Nací en A Rúa, en Ourense, donde viví con mis padres, Bernardo y Josefa, y mi hermana Teresa, hasta que en 1948 mi tío Jesús Corzo se vino a esta ciudad para trabajar en la construcción, momento que también aprovecharon mis padres para trasladarse aquí.

Nos instalamos en la calle Ángel Senra y, como mis padres se habían dedicado a la producción de vino, abrieron un bodegón que se hizo muy conocido como el del señor Naret. Venían vecinos de todos los alrededores a comprar vino y era un lugar muy frecuentado, por el que pasaron futbolistas como Luis Suárez, Tito Blanco, Lestón, Tonecho y los de los clubes modestos que tenían sus sedes cerca. En 1979 se derribó la casa en la que estaba el bodegón y mis padres decidieron regresar al pueblo para disfrutar de su jubilación.

Mi primer colegio fue el de la iglesia de San Rosendo, al lado del sanatorio psiquiátrico que había en aquella zona y del que todas las madres decían a sus hijos que si no se portaban bien, les llevarían allí castigados. Más tarde me enviaron a las Josefinas y después a una academia de corte y confección en el barrio de A Falperra y a otra en la plaza de María Pita.

Al terminar de estudiar tuve que ponerme a ayudar a mi madre en el bodegón haciendo comidas, ya que allí paraba mucha gente que trabajaba en las obras de toda la zona de A Coiramia y San Cristóbal, donde antiguamente había muchos campos que fueron dejando paso a los edificios. Hasta entonces, podíamos jugar con toda libertad por aquellos lugares, como el campo de Ángel Senra o el lavadero de San Vicente, donde había una fuente con un agua muy fresca y cogíamos cucharones, las crías de las ranas, que metíamos en un cacharro para verlas crecer poco a poco.

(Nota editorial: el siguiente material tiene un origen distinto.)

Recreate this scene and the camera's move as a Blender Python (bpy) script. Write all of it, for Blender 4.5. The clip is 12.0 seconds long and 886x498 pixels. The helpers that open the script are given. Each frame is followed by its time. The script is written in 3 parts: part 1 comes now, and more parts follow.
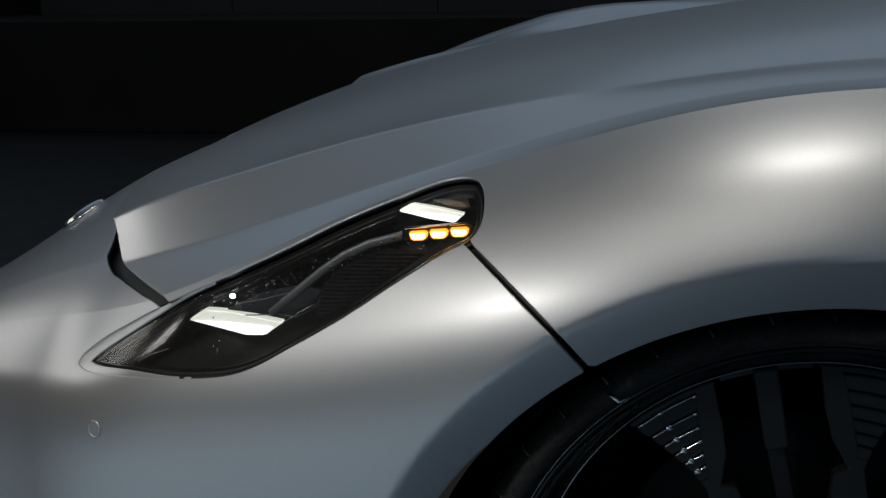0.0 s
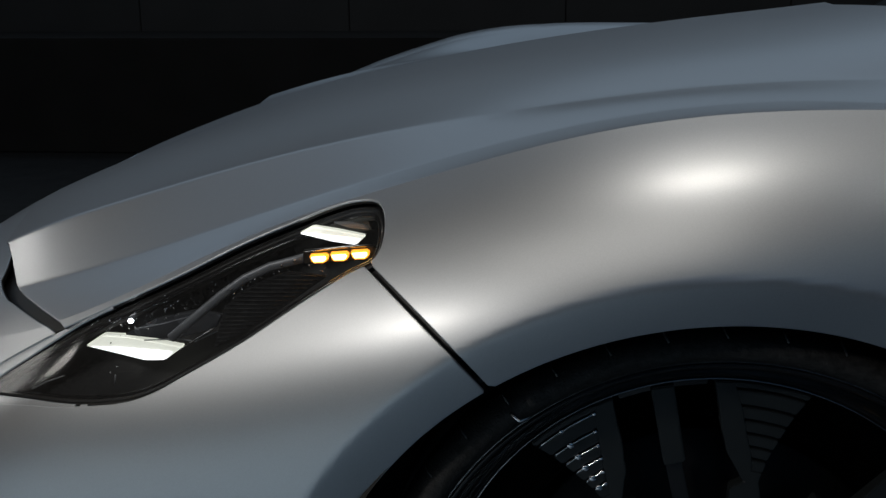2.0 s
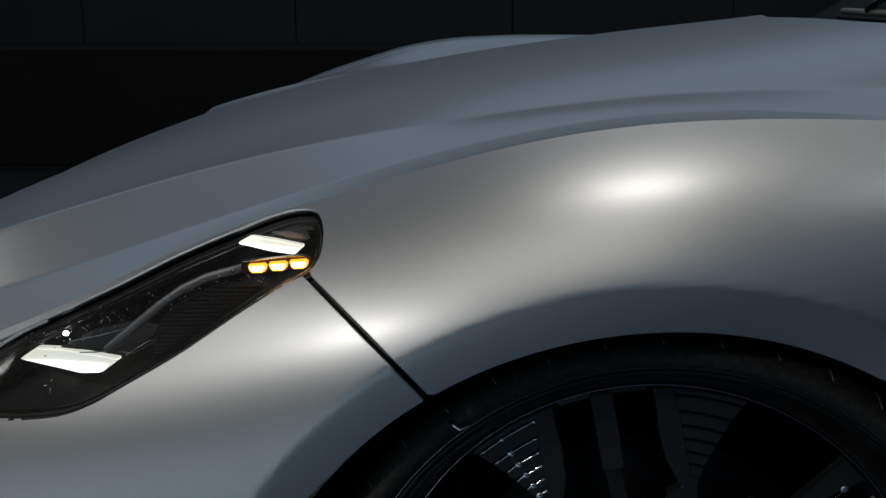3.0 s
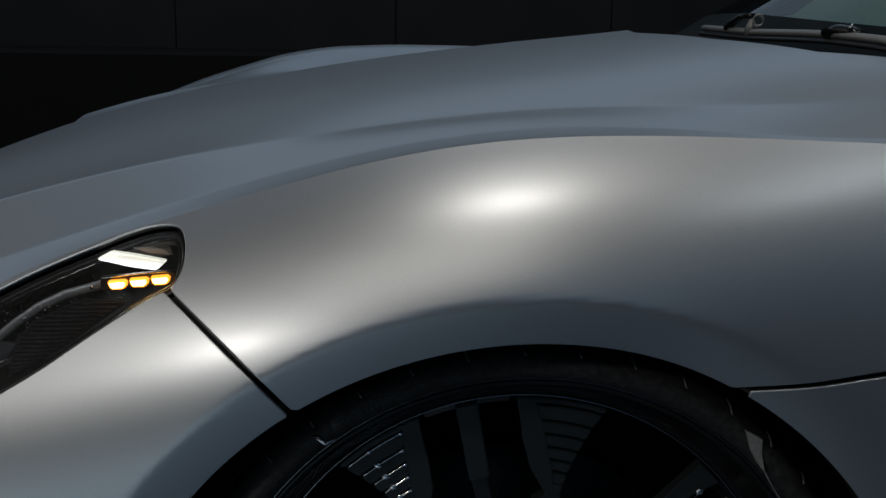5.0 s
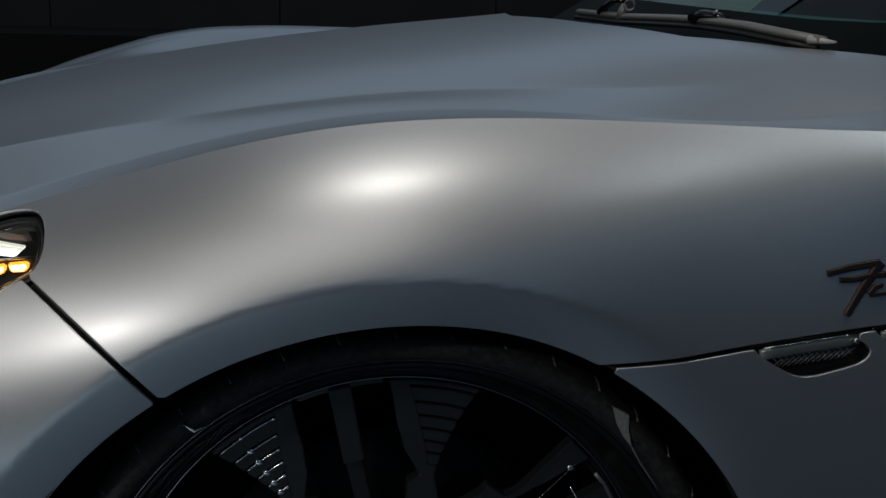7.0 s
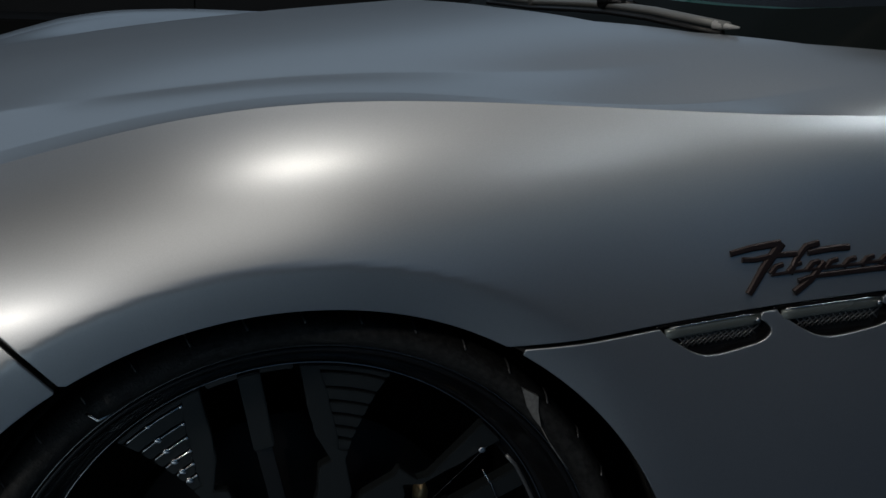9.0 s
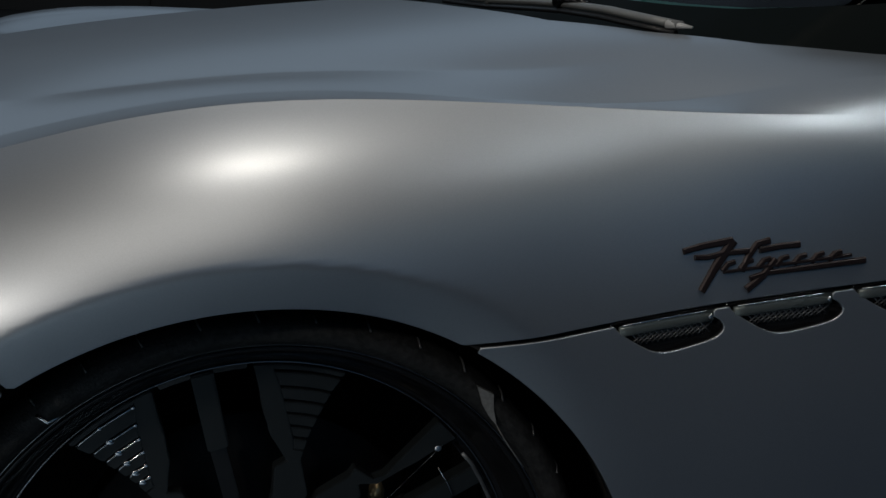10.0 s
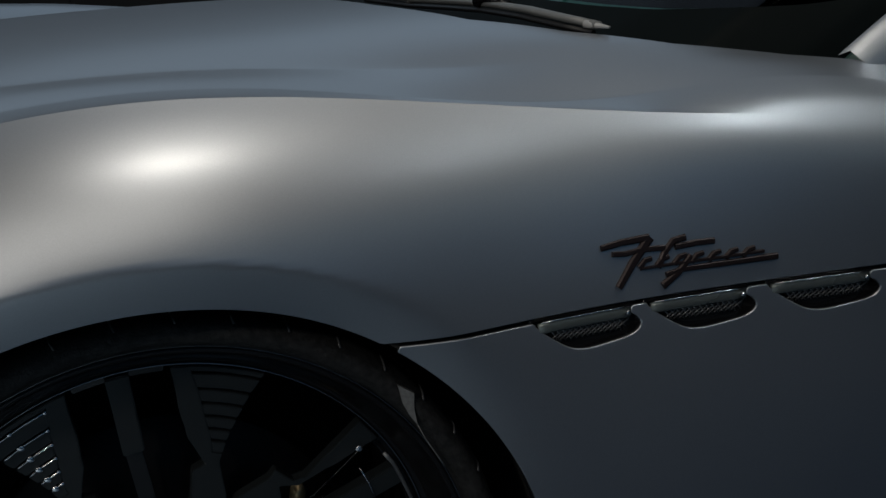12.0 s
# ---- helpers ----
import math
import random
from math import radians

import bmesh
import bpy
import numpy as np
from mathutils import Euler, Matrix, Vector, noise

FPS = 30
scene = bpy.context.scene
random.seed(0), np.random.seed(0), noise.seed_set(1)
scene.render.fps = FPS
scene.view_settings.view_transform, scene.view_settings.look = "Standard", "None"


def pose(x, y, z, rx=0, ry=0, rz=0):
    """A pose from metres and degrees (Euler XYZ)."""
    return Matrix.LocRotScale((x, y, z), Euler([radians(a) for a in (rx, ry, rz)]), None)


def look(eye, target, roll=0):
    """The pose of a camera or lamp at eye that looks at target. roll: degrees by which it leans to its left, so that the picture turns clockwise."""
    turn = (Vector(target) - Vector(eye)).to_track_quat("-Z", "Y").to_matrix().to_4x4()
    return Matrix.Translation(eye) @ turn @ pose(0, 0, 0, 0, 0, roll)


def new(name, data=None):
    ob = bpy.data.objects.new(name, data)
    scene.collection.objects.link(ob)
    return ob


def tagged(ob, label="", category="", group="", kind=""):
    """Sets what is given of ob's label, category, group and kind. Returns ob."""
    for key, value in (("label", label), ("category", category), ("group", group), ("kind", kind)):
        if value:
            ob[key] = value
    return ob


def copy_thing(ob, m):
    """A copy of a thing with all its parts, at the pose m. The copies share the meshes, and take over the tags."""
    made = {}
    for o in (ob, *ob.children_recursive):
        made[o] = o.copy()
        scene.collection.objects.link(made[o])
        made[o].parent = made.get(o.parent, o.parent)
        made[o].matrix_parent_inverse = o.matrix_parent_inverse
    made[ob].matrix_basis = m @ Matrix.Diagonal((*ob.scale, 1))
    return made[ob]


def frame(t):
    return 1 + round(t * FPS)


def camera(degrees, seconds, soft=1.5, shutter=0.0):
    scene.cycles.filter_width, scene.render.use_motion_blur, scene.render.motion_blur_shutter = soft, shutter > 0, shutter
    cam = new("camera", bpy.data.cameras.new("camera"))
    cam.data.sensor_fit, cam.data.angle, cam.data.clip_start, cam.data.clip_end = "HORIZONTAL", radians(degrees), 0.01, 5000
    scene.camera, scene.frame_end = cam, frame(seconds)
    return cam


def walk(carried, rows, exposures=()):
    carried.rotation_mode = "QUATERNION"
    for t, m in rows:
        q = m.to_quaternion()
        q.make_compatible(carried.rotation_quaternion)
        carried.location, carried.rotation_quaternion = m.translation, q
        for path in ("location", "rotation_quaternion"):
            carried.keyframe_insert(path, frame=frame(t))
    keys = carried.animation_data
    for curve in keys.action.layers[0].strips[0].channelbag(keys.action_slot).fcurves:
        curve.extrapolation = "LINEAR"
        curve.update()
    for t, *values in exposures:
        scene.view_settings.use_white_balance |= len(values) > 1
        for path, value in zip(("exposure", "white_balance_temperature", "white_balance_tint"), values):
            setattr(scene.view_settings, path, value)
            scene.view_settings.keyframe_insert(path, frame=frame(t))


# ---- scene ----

Mis amigas de siempre fueron Gloria Mantiñán, Marita, Marinita, Rosita, Chelito y Matucha, mientras que los chicos que más estaban con nosotras eran Frutos, Luisito, Nanín, Manolo y Suso, a quienes machacábamos cuando jugaban al brilé o la cuerda con nosotras. Hasta que cumplimos los quince años estuvimos muy controladas por mi padre, que era muy estricto, por lo que siempre nos avisaba para que a las ocho estuviéramos en casa, lo que también pasaba cuando bajábamos al centro. Así fue hasta que me casé a los veintidós años con Enrique Fernández Iglesias, de la calle Noia y ya fallecido, con quien tuve tres hijos: Enrique, María José y Alberto, quienes ya me dieron dos nietos, Pablo y Marcos.

Recuerdo que todos mis amigos y amigas guardaban los cascos de cualquier tipo de botella porque al lado de mi casa había un bajo en el que los compraban y además las pagaban bien si las etiquetas estaban nuevas, especialmente si eran de anís, ya que el señor que las compraba hacía licores que vendía por los bares de la zona. En las fiestas de las calles San Luis y Vizcaya al lado de nuestro bodegón se instalaba un teatro ambulante de gitanos con la cabra y la música que actuaba de noche y que la gente veía desde las ventanas de sus casas.

Solía ir con mis amigas hasta la fábrica de gaseosas de San Cristóbal y cogíamos cristales de todos los colores para pegarlos en madera o papel y hacer figuras. También hacíamos lo mismo con caracolas que encontrábamos en Riazor y Santa Cristina, ya que en aquella época eran muy populares los marcos de fotografías de ese estilo. Otro de mis recuerdos son los vendedores callejeros que gritaban los productos que vendían, como el de la miel, el de la lejía, la lechera, el de las bolas de alcanfor, el aceitunero, quien nos vendía las aceitunas para las tapas y las traía en un burro cargado con dos grandes garrafas. En mi calle había además dos personajes muy conocidos, el Parrocho y su viejo camión, y el de la sal, que guardaba la mula del carro con el que la repartía en el bajo de la casa donde vivía.

También recuerdo que las madres nos llevaban al túnel del tren en San Cristóbal y al puente de A Gaiteira para respirar el vapor de los trenes porque entonces se creía que curaba la tosferina.